PHP - Unable to retrieve data from the database

Question

For some reason, the query when run through PHP will not return the results. I have tried both queries in the MySQL command line, and they work perfectly there. Here is the code (mysql_connect.php is working perfectly, to clarify).

<?php 
error_reporting(-1);
// retrieve email from cookie 
$email = $_COOKIE['email'];

// connect to mysql database
require('mysql_connect.php');

// get user_id by searching for the email it corresponds to
$id = mysqli_query($dbc,"SELECT user_id FROM users WHERE email=$email")or die('couldn\'t get id');

// get data by using the user_id in $id
$result = mysqli_query($dbc,"SELECT * FROM users WHERE user_id=$id")or die('couldn\'t get data');

//test if the query failed
if($result === FALSE) {
die(mysql_error());
echo("error");
}

// collect the array of results and print the ones required
while($row = mysql_fetch_array($result)) {
echo $row['first_name'];
}
?>

When I run the script, I get the message "could not get id", yet that query works in the MySQL command line and PHPMyAdmin.

Answer 1

Your query is not valid, you should rewrite it with the following and make sure your you have mysqli_real_escape_string of the $email value before you put it into queries:

SELECT user_id FROM users WHERE email='$email'

Better approach is to rewrite your queries using MySQLi prepared statements:

Here how to get the $id value:

$stmt = mysqli_prepare($dbc, "SELECT user_id FROM users WHERE email = ?");
mysqli_stmt_bind_param($stmt, "s", $email);
mysqli_stmt_execute($stmt);
mysqli_stmt_bind_result($stmt, $id);
mysqli_stmt_fetch($stmt);

Answer 2

Your code won't work for 2 reasons - $id will not magically turn into integer, but a mysqli result.

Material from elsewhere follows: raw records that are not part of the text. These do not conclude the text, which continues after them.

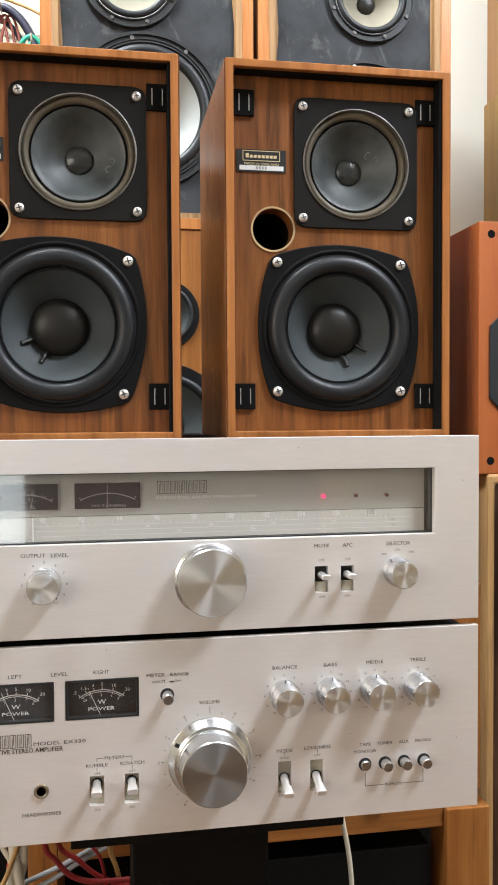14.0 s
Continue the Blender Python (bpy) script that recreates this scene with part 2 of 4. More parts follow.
CREAM_CONE = mottled("cream_paper_cone", (0.26, 0.235, 0.175), 0.8, 0, 0.35, 60, 0.15)
WHITE_CONE = mottled("pale_grey_cone", (0.40, 0.42, 0.41), 0.6, 0, 0.08, 30, 0.1)
GRILLE = mottled("blue_black_cloth", (0.006, 0.008, 0.0125), 0.9, 0, 0.1, 400, 0.3, 0.06)
WHITE_RING = mottled("white_trim_ring", (0.75, 0.72, 0.64), 0.45, 0, 0.04, 100, 0.0)
FOAM = mottled("dark_waffle_foam", (0.027, 0.025, 0.022), 0.95, 0, 0.3, 300, 0.4, 0.2)
GREY_CONE = mottled("grey_fibre_cone", (0.088, 0.096, 0.10), 0.6, 0, 0.12, 60, 0.15)
CAST_GREY = mottled("slate_driver_frame", (0.015, 0.017, 0.020), 0.55, 0.2, 0.2, 90, 0.15)
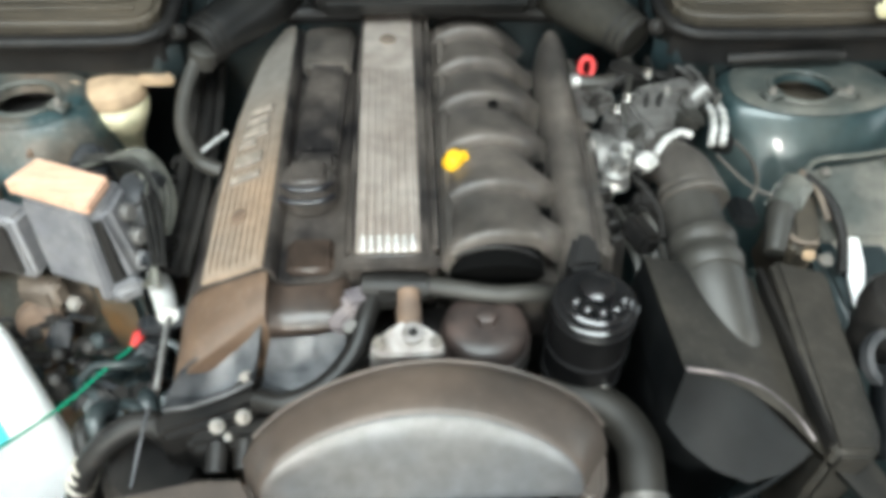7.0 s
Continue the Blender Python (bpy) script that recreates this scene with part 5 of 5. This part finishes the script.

And email is a string so it should be quoted.

But...

Why is all of that?

If you want to fetch all the data for user, for certain email, just make you second query fetch data by email and remove the first one:

SELECT * FROM users WHERE email='$email';

And don't forget to escape your input, because it's in cookie. Or, use prepared statements as suggested.

Answer 3

You wrote

mysqli_query($dbc,"SELECT user_id FROM users WHERE email=$email");

that is similar to

mysqli_query($dbc,"SELECT user_id FROM users WHERE email=example@example.com");

but it should be

mysqli_query($dbc,"SELECT user_id FROM users WHERE email='example@example.com'");

so you have to do this

mysqli_query($dbc,"SELECT user_id FROM users WHERE email='$email'");

or better

mysqli_query($dbc, 'SELECT user_id FROM users WHERE email=\'' . $email . '\'');

Beside this minor bug You should be aware of SQL injection if someone changes the value of your cookie.